The American crisis has not yet reached its acutest stage but it is moving inexorably to desperate conflict. Labor, by its instinctive hostility, may be able to hold off a complete National Service Act. But already it is clear that drastic repressive legislation is on the way. Any such act, dangerous in itself, would be but a stage in the development, a defeat for labor in the gigantic class battles inherent in this period of capitalist decline.

The enormous labor force, the concentration of tens of thousands in huge plants, the increasing socialization of production, the coming unemployment, all these pose insoluble problems for the capitalist class. During the last twelve years, in peace as well as in war, the Roosevelt government has responded to this inexorable economic movement in the only way possible to it – by creating a huge bureaucratic machinery aimed, above all, at cajoling the workers on the one hand and limiting their independent action on the other. But every step in that direction leads only to further steps, multiplying the contradictions and creating greater difficulties than those which it sought to cure.

The workers want to resist, but the huge machinery of government directed against them, aided and abetted by the labor leaders and liberals, adds to their burdens, demoralizes them, divides them, robs them of perspective and, as we have repeatedly seen in Europe, leaves them ultimately a prey to the undisguised forces of reaction. These are well aware of the insoluble nature of the crisis and will strike as soon as Roosevelt’s boards and commissions and TVA’s can no longer hold in check the pent-up waters of social catastrophe. It is only in offensive action that organized labor can know its own strength and impress the consciousness of that strength upon the unorganized millions. These, helpless before the enormous powers of coercion wielded by the government, are thereby inclined to accommodate themselves to it and thus become tools of capitalist reaction. Even among the liberal rank and file are many who need only to hear and see labor express its power to recognize where lies the only defense of democratic liberties in an economic system that has long outlived its usefulness. The most dangerous error is to see this attempt to fasten national service upon the working class as due to the necessity of war and not as a stage in the imperative necessity of capitalism to use all means to suppress the organizations of labor.

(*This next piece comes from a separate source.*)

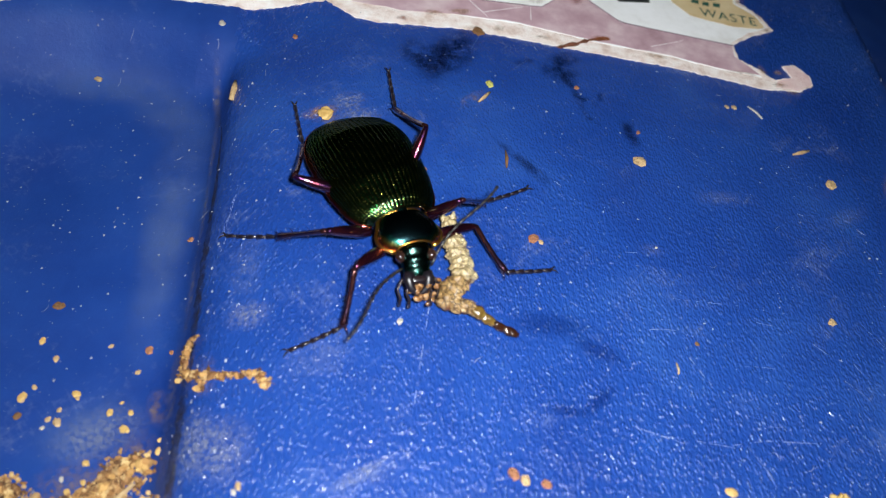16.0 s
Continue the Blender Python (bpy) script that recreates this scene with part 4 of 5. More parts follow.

All political action hinges on the recognition of this conflict. The war is only an expression of it. Equally dangerous it is not to see in the response of political groupings to this threat the shape of things to come – unless labor offers another perspective.

We have shown in outline the forces opposed to labor and the pitiable leadership of labor’s supposed leaders and friends. These tendencies will only increase with the sharpening of the crisis. Only labor can reverse the trend and it can reverse it only by the most comprehensive action. A revolutionary party is needed, composed of the most resolute, the most far-seeing and devoted members of the working class, ceaselessly teaching and organizing for the great battles ahead, pointing out the significance of events as they take place, steeling the instinctive hostility of the workers with knowledge, organization and the will to conquer, impressing upon them the necessity of forming a mass political organization of their own in which all the political tendencies of labor and its natural allies will be represented.

Such for years now has been the policy advocated by The New International. The proposed National Service Act and the response to it have confirmed the validity of our views and the necessity of acting upon them – not after the war, not tomorrow, but now.